● DATA EXTRACT

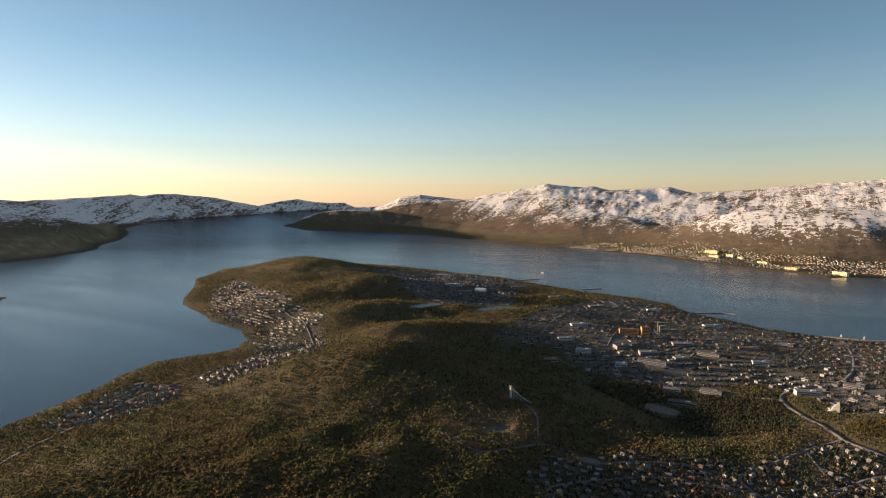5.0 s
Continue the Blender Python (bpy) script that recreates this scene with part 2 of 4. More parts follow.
M_LAKE = material("lake_water", lake_look)
def leaf_look(green, brown, vary, thin=0.0):
    """Young leaves: olive and brown stands drift into one another; light shines through."""
    def build(nt, bsdf):
        stand_of = ramp(nt, noise_of(nt, 0.014, 5, 0.6), [(0.38, 0.0), (0.62, 1.0)])
        col = mix(nt, stand_of, green, brown)
        info = nt.nodes.new("ShaderNodeNewGeometry").outputs["Random Per Island"]
        hsv = nt.nodes.new("ShaderNodeHueSaturation")
        nt.links.new(sums(nt, "MULTIPLY_ADD", info, 2 * vary, 1 - vary), hsv.inputs["Value"])
        nt.links.new(sums(nt, "MULTIPLY_ADD", info, -0.04, 0.52), hsv.inputs["Hue"])
        nt.links.new(col, hsv.inputs["Color"])
        nt.links.new(hsv.outputs[0], bsdf.inputs["Base Color"])
        bsdf.inputs["Roughness"].default_value, bsdf.inputs["Specular IOR Level"].default_value = 0.9, 0.04
        glow = nt.nodes.new("ShaderNodeBsdfTranslucent")
        nt.links.new(hsv.outputs[0], glow.inputs["Color"])
        both = nt.nodes.new("ShaderNodeMixShader")
        both.inputs[0].default_value = 0.5
        nt.links.new(bsdf.outputs[0], both.inputs[1])
        nt.links.new(glow.outputs[0], both.inputs[2])
        gaps = nt.nodes.new("ShaderNodeMixShader")  # thin spring crowns let light between the twigs
        gaps.inputs[0].default_value = thin
        nt.links.new(both.outputs[0], gaps.inputs[1])
        nt.links.new(nt.nodes.new("ShaderNodeBsdfTransparent").outputs[0], gaps.inputs[2])
        out = [n for n in nt.nodes if n.bl_idname == "ShaderNodeOutputMaterial"][0]
        nt.links.new(gaps.outputs[0], out.inputs[0])
    return build


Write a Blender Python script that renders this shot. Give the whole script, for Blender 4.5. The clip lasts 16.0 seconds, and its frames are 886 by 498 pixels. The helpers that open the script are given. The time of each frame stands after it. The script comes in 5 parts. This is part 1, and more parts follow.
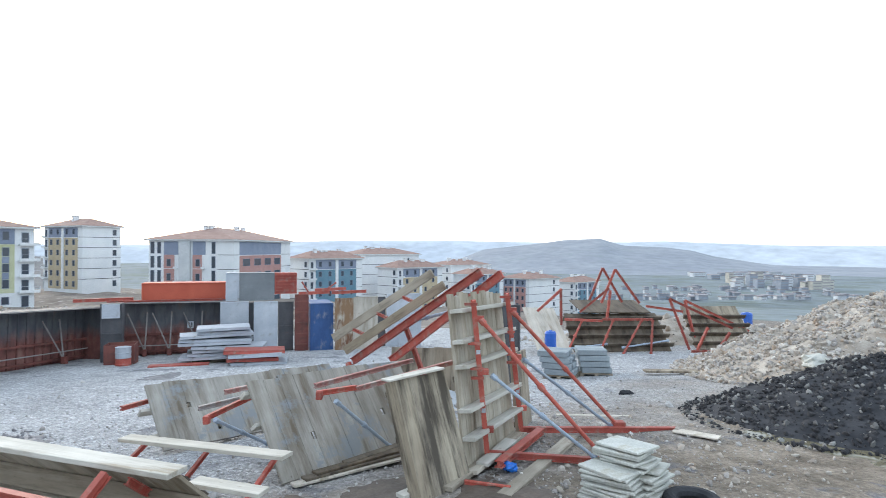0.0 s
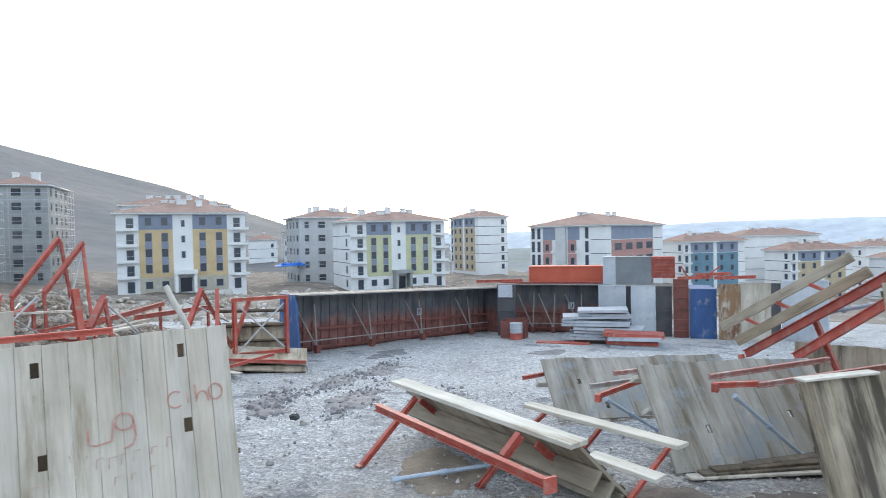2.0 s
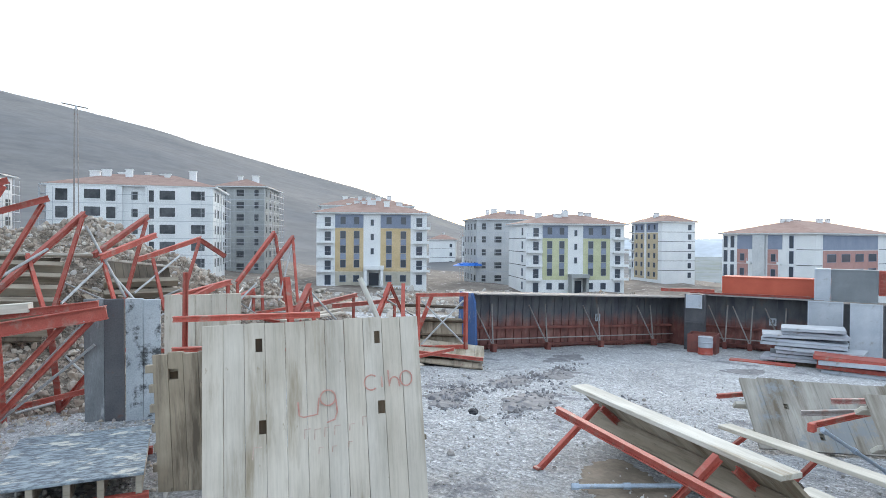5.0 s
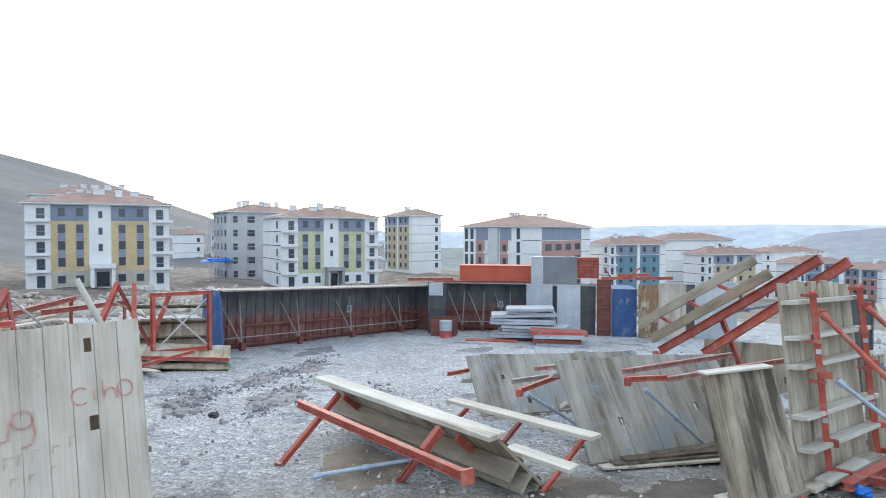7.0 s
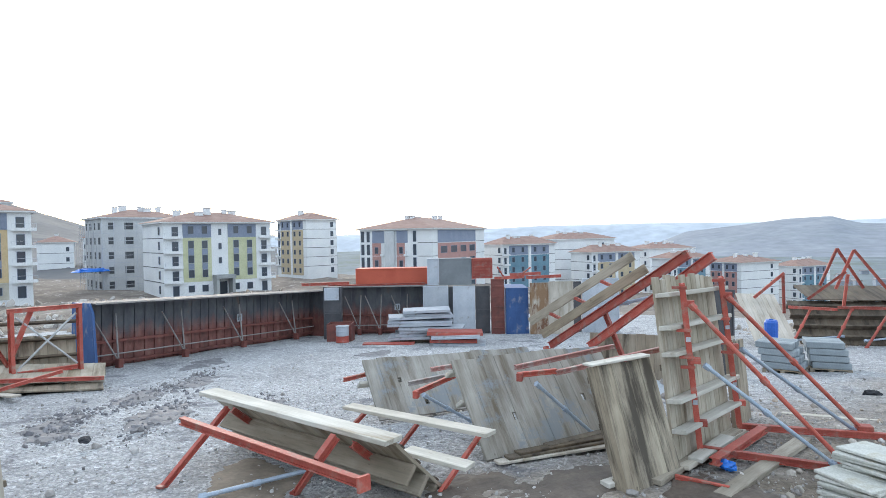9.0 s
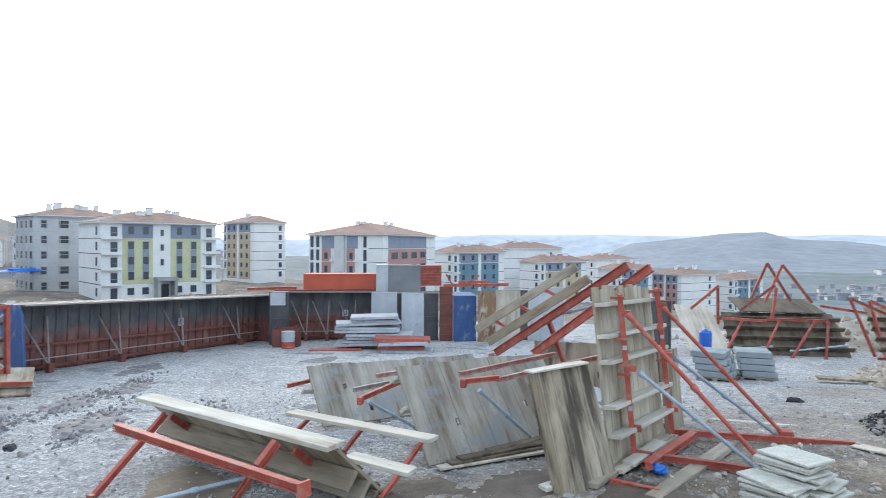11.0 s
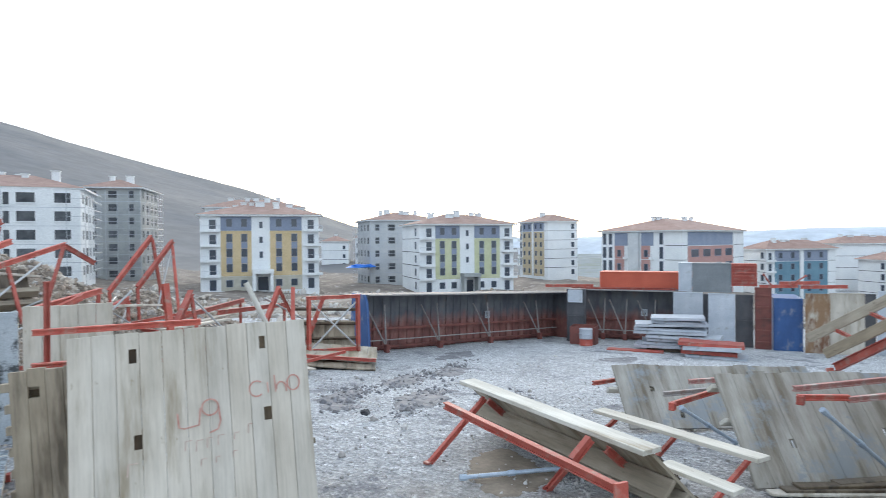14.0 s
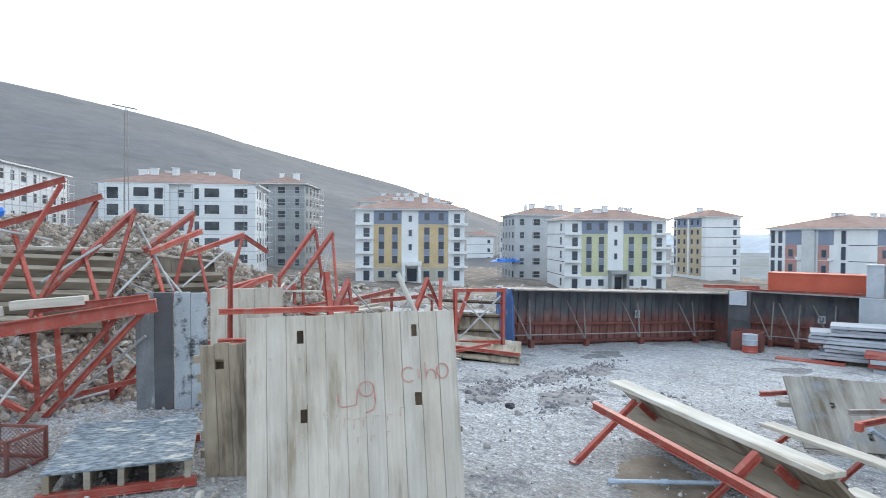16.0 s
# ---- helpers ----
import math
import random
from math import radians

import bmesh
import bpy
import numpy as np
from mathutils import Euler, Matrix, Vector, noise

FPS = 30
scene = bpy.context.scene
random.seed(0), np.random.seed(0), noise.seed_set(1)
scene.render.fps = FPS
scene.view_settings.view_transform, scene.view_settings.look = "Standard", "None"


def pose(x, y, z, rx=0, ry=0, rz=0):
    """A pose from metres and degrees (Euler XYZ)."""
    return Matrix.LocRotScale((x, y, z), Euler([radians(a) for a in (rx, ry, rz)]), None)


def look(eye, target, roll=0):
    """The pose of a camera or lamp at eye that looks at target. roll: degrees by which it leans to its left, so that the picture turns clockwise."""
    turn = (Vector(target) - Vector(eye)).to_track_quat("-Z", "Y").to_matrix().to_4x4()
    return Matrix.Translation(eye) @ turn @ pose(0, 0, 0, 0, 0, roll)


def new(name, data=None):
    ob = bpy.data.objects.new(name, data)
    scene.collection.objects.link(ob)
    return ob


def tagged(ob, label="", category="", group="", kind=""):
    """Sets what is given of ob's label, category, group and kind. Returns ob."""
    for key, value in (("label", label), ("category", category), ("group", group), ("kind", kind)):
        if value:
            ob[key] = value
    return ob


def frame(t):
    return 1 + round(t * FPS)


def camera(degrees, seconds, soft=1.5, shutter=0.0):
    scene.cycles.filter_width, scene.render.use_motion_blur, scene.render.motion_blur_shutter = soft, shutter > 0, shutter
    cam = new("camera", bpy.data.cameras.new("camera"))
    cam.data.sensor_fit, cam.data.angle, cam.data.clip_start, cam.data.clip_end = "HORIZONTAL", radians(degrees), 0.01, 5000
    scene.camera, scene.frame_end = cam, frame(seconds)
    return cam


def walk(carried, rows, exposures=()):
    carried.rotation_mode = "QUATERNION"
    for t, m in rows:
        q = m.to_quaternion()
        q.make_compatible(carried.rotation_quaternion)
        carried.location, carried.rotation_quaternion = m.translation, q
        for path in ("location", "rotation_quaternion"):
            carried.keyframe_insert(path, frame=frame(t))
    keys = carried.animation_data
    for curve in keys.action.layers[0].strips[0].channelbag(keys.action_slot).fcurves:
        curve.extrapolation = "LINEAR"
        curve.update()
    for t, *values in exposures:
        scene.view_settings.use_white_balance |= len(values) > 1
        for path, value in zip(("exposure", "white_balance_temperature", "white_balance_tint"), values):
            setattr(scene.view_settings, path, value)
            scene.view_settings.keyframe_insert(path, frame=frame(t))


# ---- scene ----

● OBJECTIVE
Return each full line of the entries that contains the word "rows".

● RIGHT ANSWER
def walk(carried, rows, exposures=()):
    for t, m in rows:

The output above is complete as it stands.